-- BEGIN RECORDS --

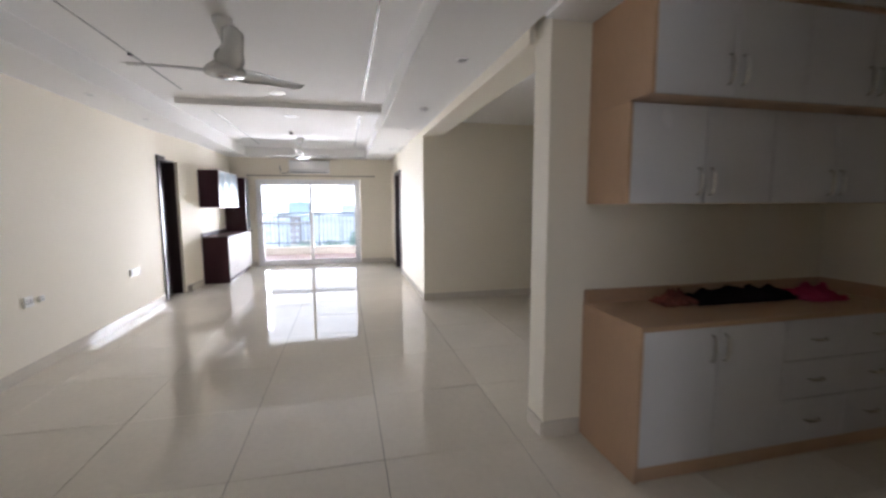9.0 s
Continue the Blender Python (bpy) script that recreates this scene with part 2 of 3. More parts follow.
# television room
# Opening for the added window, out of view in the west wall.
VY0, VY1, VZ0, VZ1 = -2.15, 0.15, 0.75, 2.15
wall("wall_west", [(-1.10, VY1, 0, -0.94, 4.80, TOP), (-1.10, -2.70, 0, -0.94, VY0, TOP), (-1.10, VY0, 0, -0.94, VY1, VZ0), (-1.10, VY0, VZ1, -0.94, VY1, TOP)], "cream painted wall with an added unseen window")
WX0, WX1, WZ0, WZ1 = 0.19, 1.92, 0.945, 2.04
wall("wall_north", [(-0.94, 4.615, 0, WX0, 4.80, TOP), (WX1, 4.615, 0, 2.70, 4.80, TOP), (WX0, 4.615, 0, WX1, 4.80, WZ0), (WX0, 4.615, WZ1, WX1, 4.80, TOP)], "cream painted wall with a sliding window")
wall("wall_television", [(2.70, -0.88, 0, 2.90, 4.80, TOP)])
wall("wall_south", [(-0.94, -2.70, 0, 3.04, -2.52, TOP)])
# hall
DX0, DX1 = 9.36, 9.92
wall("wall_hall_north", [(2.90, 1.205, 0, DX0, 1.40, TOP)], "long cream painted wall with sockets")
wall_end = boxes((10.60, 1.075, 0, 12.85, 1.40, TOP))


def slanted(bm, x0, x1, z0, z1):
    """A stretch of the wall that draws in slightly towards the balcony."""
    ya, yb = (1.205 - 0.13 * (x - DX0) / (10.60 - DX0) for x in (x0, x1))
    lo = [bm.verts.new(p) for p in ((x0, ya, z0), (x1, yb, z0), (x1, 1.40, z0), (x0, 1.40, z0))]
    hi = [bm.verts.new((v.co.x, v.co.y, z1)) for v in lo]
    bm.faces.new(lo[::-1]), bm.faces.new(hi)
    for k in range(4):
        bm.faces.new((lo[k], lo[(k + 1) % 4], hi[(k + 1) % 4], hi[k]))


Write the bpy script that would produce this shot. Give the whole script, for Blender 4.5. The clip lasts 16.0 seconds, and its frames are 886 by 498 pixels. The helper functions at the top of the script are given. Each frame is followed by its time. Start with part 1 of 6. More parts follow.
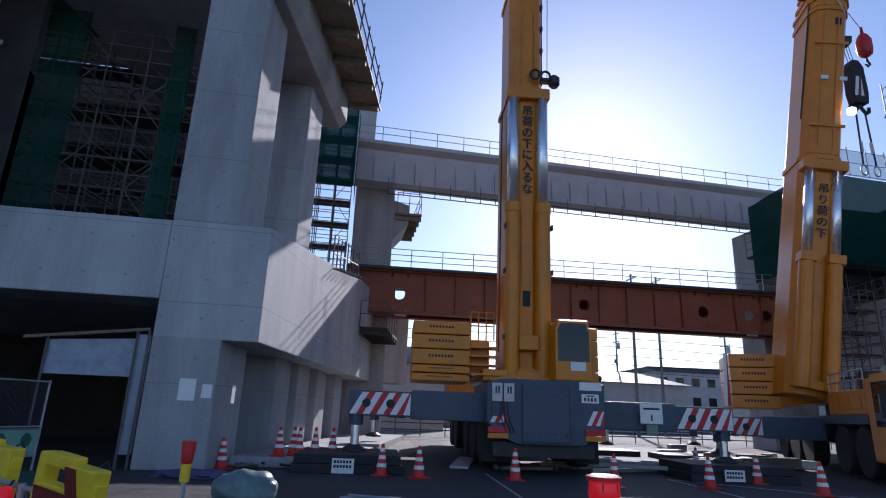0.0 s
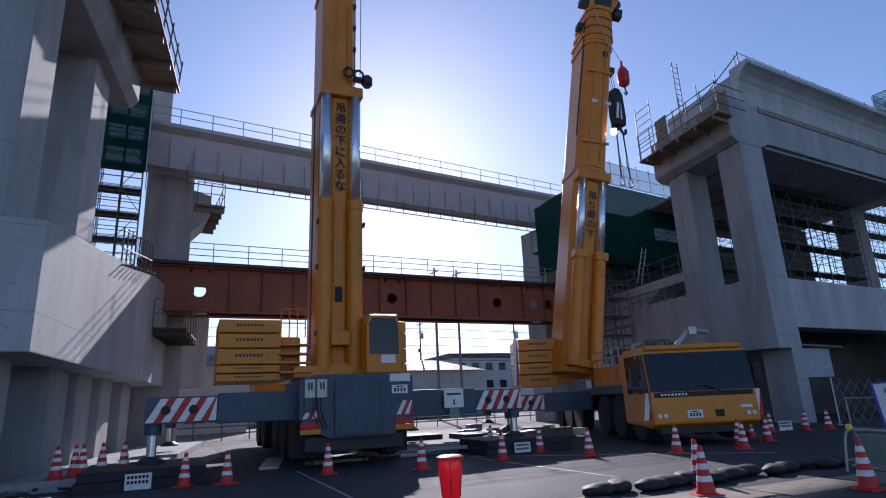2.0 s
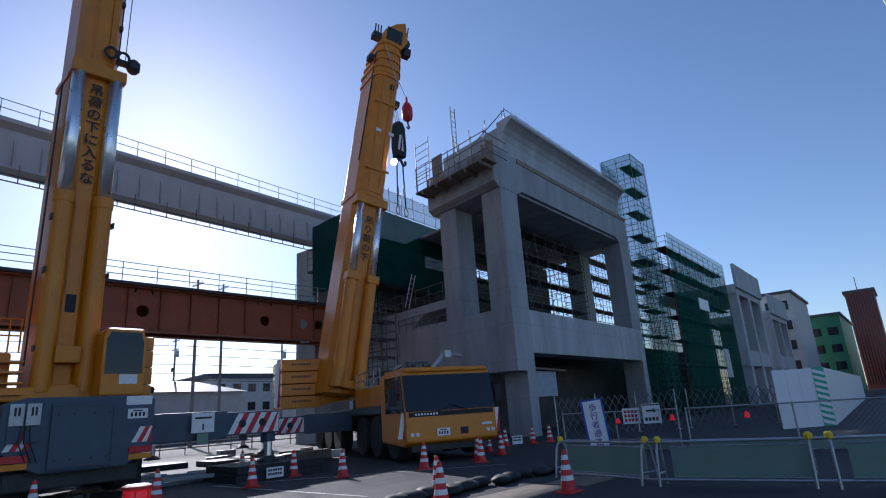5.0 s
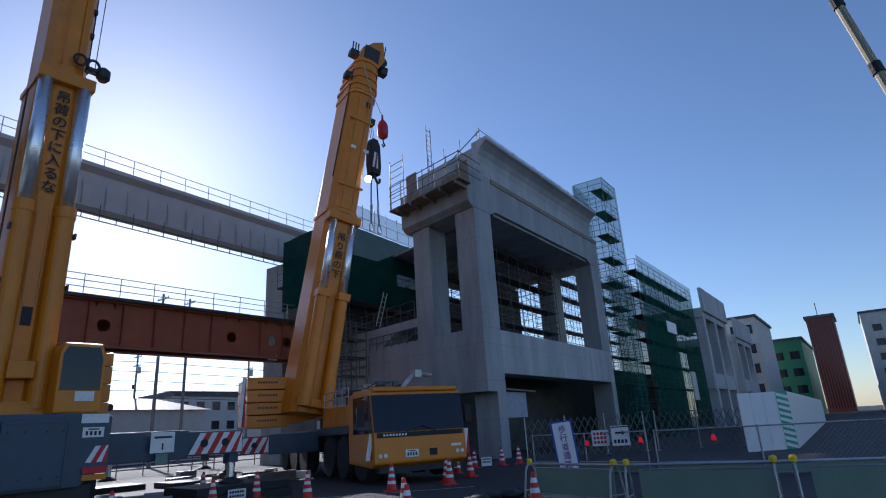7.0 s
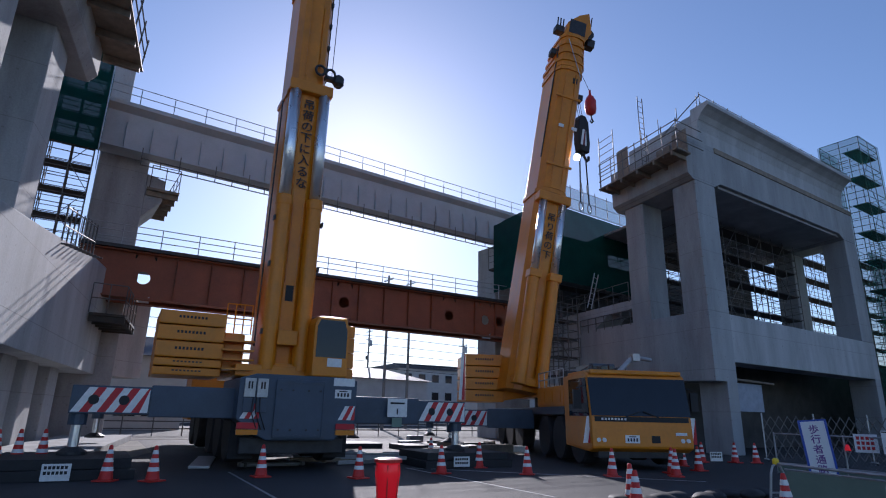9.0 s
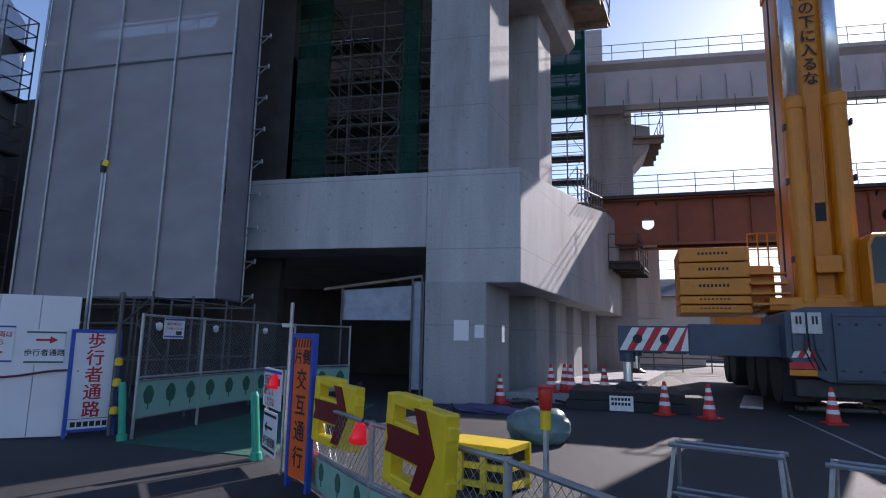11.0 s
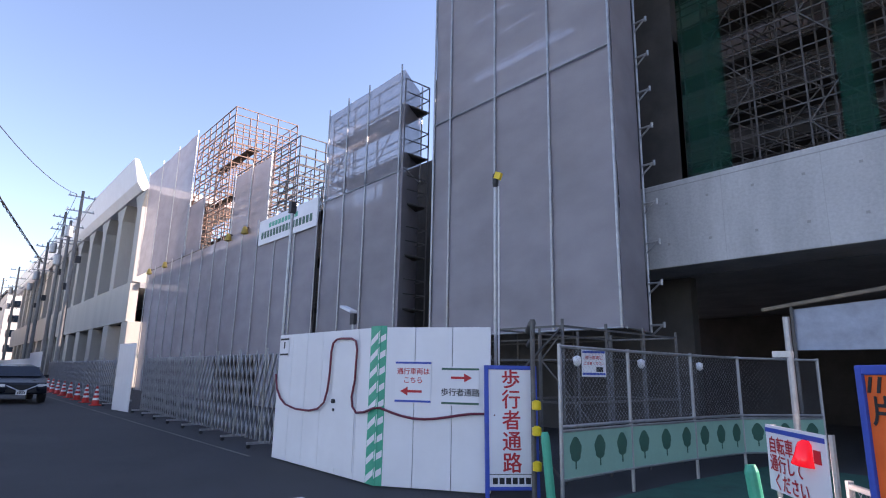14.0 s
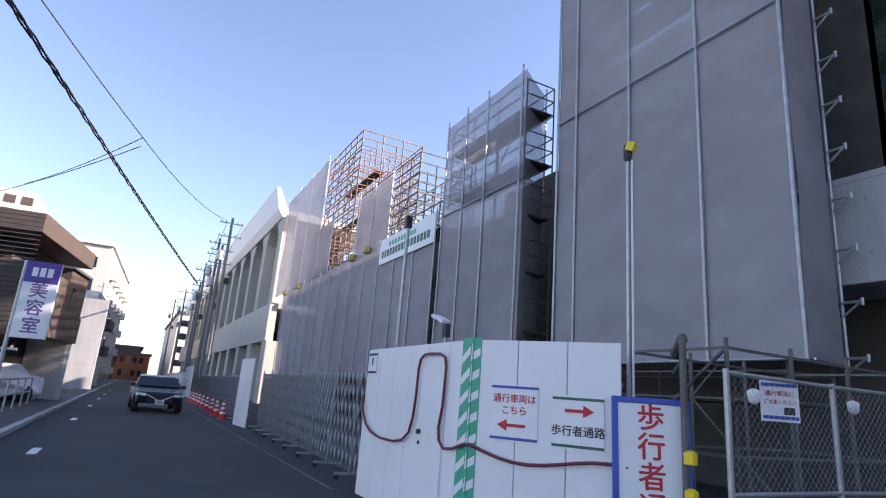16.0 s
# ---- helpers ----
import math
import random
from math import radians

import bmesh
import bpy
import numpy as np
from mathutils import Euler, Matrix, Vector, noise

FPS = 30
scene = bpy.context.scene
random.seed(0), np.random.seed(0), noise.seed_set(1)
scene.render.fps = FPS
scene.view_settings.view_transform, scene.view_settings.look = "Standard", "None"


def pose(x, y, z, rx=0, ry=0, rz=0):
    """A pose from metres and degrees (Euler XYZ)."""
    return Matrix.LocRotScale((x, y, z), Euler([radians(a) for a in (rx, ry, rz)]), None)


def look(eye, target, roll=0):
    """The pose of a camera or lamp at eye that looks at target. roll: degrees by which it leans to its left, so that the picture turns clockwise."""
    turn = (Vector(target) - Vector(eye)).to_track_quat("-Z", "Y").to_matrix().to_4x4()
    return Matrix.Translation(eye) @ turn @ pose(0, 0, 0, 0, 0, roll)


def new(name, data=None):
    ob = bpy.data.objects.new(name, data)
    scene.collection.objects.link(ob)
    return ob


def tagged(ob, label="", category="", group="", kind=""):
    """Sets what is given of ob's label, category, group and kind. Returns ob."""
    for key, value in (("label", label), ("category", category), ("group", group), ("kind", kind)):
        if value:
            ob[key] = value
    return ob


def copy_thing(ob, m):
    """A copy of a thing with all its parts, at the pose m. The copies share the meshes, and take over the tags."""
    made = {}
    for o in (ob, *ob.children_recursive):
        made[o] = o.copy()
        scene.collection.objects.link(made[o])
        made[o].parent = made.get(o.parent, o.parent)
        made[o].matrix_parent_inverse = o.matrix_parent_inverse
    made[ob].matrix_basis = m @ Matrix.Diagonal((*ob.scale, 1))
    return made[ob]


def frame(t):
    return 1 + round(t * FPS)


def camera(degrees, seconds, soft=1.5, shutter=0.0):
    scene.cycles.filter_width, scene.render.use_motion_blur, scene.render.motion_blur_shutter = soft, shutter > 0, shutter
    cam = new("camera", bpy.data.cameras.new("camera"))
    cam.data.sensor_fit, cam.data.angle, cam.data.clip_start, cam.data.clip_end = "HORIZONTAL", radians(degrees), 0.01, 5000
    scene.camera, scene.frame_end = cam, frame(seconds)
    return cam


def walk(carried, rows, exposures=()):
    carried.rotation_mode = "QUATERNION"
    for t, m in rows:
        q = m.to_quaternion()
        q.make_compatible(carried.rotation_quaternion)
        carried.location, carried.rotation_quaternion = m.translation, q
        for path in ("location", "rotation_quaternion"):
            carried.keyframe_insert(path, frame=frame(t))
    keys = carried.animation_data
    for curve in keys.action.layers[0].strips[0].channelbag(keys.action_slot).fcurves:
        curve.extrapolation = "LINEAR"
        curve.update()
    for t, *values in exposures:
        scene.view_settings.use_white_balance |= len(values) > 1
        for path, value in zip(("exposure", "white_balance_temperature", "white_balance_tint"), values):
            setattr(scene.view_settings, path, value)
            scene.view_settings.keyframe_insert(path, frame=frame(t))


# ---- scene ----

-- END RECORDS --

Go through the entries above and print each one exactly, minus the pictures.

## RESULT OF THE EXERCISE
9.0 s
Continue the Blender Python (bpy) script that recreates this scene with part 2 of 3. More parts follow.
# television room
# Opening for the added window, out of view in the west wall.
VY0, VY1, VZ0, VZ1 = -2.15, 0.15, 0.75, 2.15
wall("wall_west", [(-1.10, VY1, 0, -0.94, 4.80, TOP), (-1.10, -2.70, 0, -0.94, VY0, TOP), (-1.10, VY0, 0, -0.94, VY1, VZ0), (-1.10, VY0, VZ1, -0.94, VY1, TOP)], "cream painted wall with an added unseen window")
WX0, WX1, WZ0, WZ1 = 0.19, 1.92, 0.945, 2.04
wall("wall_north", [(-0.94, 4.615, 0, WX0, 4.80, TOP), (WX1, 4.615, 0, 2.70, 4.80, TOP), (WX0, 4.615, 0, WX1, 4.80, WZ0), (WX0, 4.615, WZ1, WX1, 4.80, TOP)], "cream painted wall with a sliding window")
wall("wall_television", [(2.70, -0.88, 0, 2.90, 4.80, TOP)])
wall("wall_south", [(-0.94, -2.70, 0, 3.04, -2.52, TOP)])
# hall
DX0, DX1 = 9.36, 9.92
wall("wall_hall_north", [(2.90, 1.205, 0, DX0, 1.40, TOP)], "long cream painted wall with sockets")
wall_end = boxes((10.60, 1.075, 0, 12.85, 1.40, TOP))


def slanted(bm, x0, x1, z0, z1):
    """A stretch of the wall that draws in slightly towards the balcony."""
    ya, yb = (1.205 - 0.13 * (x - DX0) / (10.60 - DX0) for x in (x0, x1))
    lo = [bm.verts.new(p) for p in ((x0, ya, z0), (x1, yb, z0), (x1, 1.40, z0), (x0, 1.40, z0))]
    hi = [bm.verts.new((v.co.x, v.co.y, z1)) for v in lo]
    bm.faces.new(lo[::-1]), bm.faces.new(hi)
    for k in range(4):
        bm.faces.new((lo[k], lo[(k + 1) % 4], hi[(k + 1) % 4], hi[k]))


Write the bpy script that would produce this shot. Give the whole script, for Blender 4.5. The clip lasts 16.0 seconds, and its frames are 886 by 498 pixels. The helper functions at the top of the script are given. Each frame is followed by its time. Start with part 1 of 6. More parts follow.
0.0 s
2.0 s
5.0 s
7.0 s
9.0 s
11.0 s
14.0 s
16.0 s
# ---- helpers ----
import math
import random
from math import radians

import bmesh
import bpy
import numpy as np
from mathutils import Euler, Matrix, Vector, noise

FPS = 30
scene = bpy.context.scene
random.seed(0), np.random.seed(0), noise.seed_set(1)
scene.render.fps = FPS
scene.view_settings.view_transform, scene.view_settings.look = "Standard", "None"


def pose(x, y, z, rx=0, ry=0, rz=0):
    """A pose from metres and degrees (Euler XYZ)."""
    return Matrix.LocRotScale((x, y, z), Euler([radians(a) for a in (rx, ry, rz)]), None)


def look(eye, target, roll=0):
    """The pose of a camera or lamp at eye that looks at target. roll: degrees by which it leans to its left, so that the picture turns clockwise."""
    turn = (Vector(target) - Vector(eye)).to_track_quat("-Z", "Y").to_matrix().to_4x4()
    return Matrix.Translation(eye) @ turn @ pose(0, 0, 0, 0, 0, roll)


def new(name, data=None):
    ob = bpy.data.objects.new(name, data)
    scene.collection.objects.link(ob)
    return ob


def tagged(ob, label="", category="", group="", kind=""):
    """Sets what is given of ob's label, category, group and kind. Returns ob."""
    for key, value in (("label", label), ("category", category), ("group", group), ("kind", kind)):
        if value:
            ob[key] = value
    return ob


def copy_thing(ob, m):
    """A copy of a thing with all its parts, at the pose m. The copies share the meshes, and take over the tags."""
    made = {}
    for o in (ob, *ob.children_recursive):
        made[o] = o.copy()
        scene.collection.objects.link(made[o])
        made[o].parent = made.get(o.parent, o.parent)
        made[o].matrix_parent_inverse = o.matrix_parent_inverse
    made[ob].matrix_basis = m @ Matrix.Diagonal((*ob.scale, 1))
    return made[ob]


def frame(t):
    return 1 + round(t * FPS)


def camera(degrees, seconds, soft=1.5, shutter=0.0):
    scene.cycles.filter_width, scene.render.use_motion_blur, scene.render.motion_blur_shutter = soft, shutter > 0, shutter
    cam = new("camera", bpy.data.cameras.new("camera"))
    cam.data.sensor_fit, cam.data.angle, cam.data.clip_start, cam.data.clip_end = "HORIZONTAL", radians(degrees), 0.01, 5000
    scene.camera, scene.frame_end = cam, frame(seconds)
    return cam


def walk(carried, rows, exposures=()):
    carried.rotation_mode = "QUATERNION"
    for t, m in rows:
        q = m.to_quaternion()
        q.make_compatible(carried.rotation_quaternion)
        carried.location, carried.rotation_quaternion = m.translation, q
        for path in ("location", "rotation_quaternion"):
            carried.keyframe_insert(path, frame=frame(t))
    keys = carried.animation_data
    for curve in keys.action.layers[0].strips[0].channelbag(keys.action_slot).fcurves:
        curve.extrapolation = "LINEAR"
        curve.update()
    for t, *values in exposures:
        scene.view_settings.use_white_balance |= len(values) > 1
        for path, value in zip(("exposure", "white_balance_temperature", "white_balance_tint"), values):
            setattr(scene.view_settings, path, value)
            scene.view_settings.keyframe_insert(path, frame=frame(t))


# ---- scene ----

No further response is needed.